Thanks to Debbie Pawluk for her quick thinking in capturing the photo above and also for the invitation to submit a few school library facts for our secondary teacher colleagues to consider, published in this week's VSTA Tackboard (see page 2): 

Did you know ...
  • When measured against the circulation of other library systems in BC, VSB school libraries are the 10th largest circulating system in the province, circulating more than the Coquitlam and West Vancouver public libraries do in a year; 1.7 million items moved in and out of 109 school libraries in just 10 months last year.
  • When compared to UBC, Vancouver's 55 000 students, as well as educators and families, are supported by 79 FTE TLs, 6.5 FTEs VSB support, parent volunteers, and the work of students in CS and clubs.  UBC's 50 000 students are serviced by 84 Librarians, 32 managers, 163 support staff, and 29 paid students.  TLs are pretty good value for the service and instructional support they give here in schools, don't you think!
  • There are for the first time three secondary schools with one or more blocks "closed" for service due to reduced staffing.  The BCTF is clear: no teacher can do the work of a TL when he or she isn't there.
  • Last year alone, the ranks of Vancouver TLs were reduced by 8%.
  • In some Districts where Literacy is a key district goal, school libraries programs and qualified staffing are non-existent.  What does this mean for students and education in BC, relatively speaking, when those districts include Nisga'a and Haida Gwaii?  Do we believe in principles of equity, including that all students in BC should have equitable access, both physical and intellectual, to books and other resources and the professional expertise needed to support reading based on choice, reading for information, research, and learning to learn about information and technology?  If it isn't happening close to home or in your school library, is it good enough to reassure ourselves we're okay?
  • In some school districts, as TLs have disappeared, support staff have continued to run the library.  In Comox, there are three times more support staff working in the school libraries as there are TLs; in Abbotsford, twice as many.  In Richmond, pretty close to home, secondary school libraries are run by full-time assistants and three-eighths of a TL. 
No other specialist teacher group has been so deeply decimated proportionally as TLs here in BC. Who will speak up for our programs and what they mean for teachers and students?
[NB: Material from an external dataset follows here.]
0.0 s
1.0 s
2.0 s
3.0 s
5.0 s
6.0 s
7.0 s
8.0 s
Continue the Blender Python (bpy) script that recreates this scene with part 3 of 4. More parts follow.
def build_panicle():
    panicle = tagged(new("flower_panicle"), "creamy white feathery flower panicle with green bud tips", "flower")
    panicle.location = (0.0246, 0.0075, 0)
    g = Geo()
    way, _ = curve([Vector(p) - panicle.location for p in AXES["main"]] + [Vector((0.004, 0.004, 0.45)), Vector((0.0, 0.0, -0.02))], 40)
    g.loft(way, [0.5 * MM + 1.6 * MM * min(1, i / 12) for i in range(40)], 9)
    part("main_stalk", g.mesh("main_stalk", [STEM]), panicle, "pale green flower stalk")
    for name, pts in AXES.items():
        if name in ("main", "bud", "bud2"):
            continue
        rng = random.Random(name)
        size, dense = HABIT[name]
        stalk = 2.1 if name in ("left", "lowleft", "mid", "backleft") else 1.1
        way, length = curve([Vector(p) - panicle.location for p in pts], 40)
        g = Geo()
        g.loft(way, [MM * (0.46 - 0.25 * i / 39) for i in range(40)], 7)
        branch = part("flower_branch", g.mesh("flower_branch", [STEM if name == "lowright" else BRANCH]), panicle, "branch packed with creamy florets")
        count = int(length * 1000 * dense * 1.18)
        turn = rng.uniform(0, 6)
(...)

And when?  Already, in some districts, who can remember and speak for the quality instructional programs enabled by qualified TLs with sufficient resources, technology, and time, when they have been and are still being reduced to book exchange and then eradicated as unnecessary or irrelevant?

Who will seek out, protect, and steward quality Canadian and local resources in the face of the globalizing agenda, and what does it mean when there is no one left to interrupt and interrogate the market forces and "philistinism" as these are increasingly dictating resource and collection un/development to ensure young British Columbians and young Canadians are given opportunities to learn about their unique place in the world? And, when we TLs are gone because no one spoke up, who will speak up for other specialist teacher groups whose support also ensures our students are taught within the world-class education system the public has come to expect?  Reminds me of a poem!

Now would be a really really good time for authors, parents, teacher-colleagues, administrators, and educational leaders in districts and union offices to start speaking up on our behalf. It's time to stand up and be counted on to say, No More!  No more Faustian bargains -- TLs have never been needed more than now!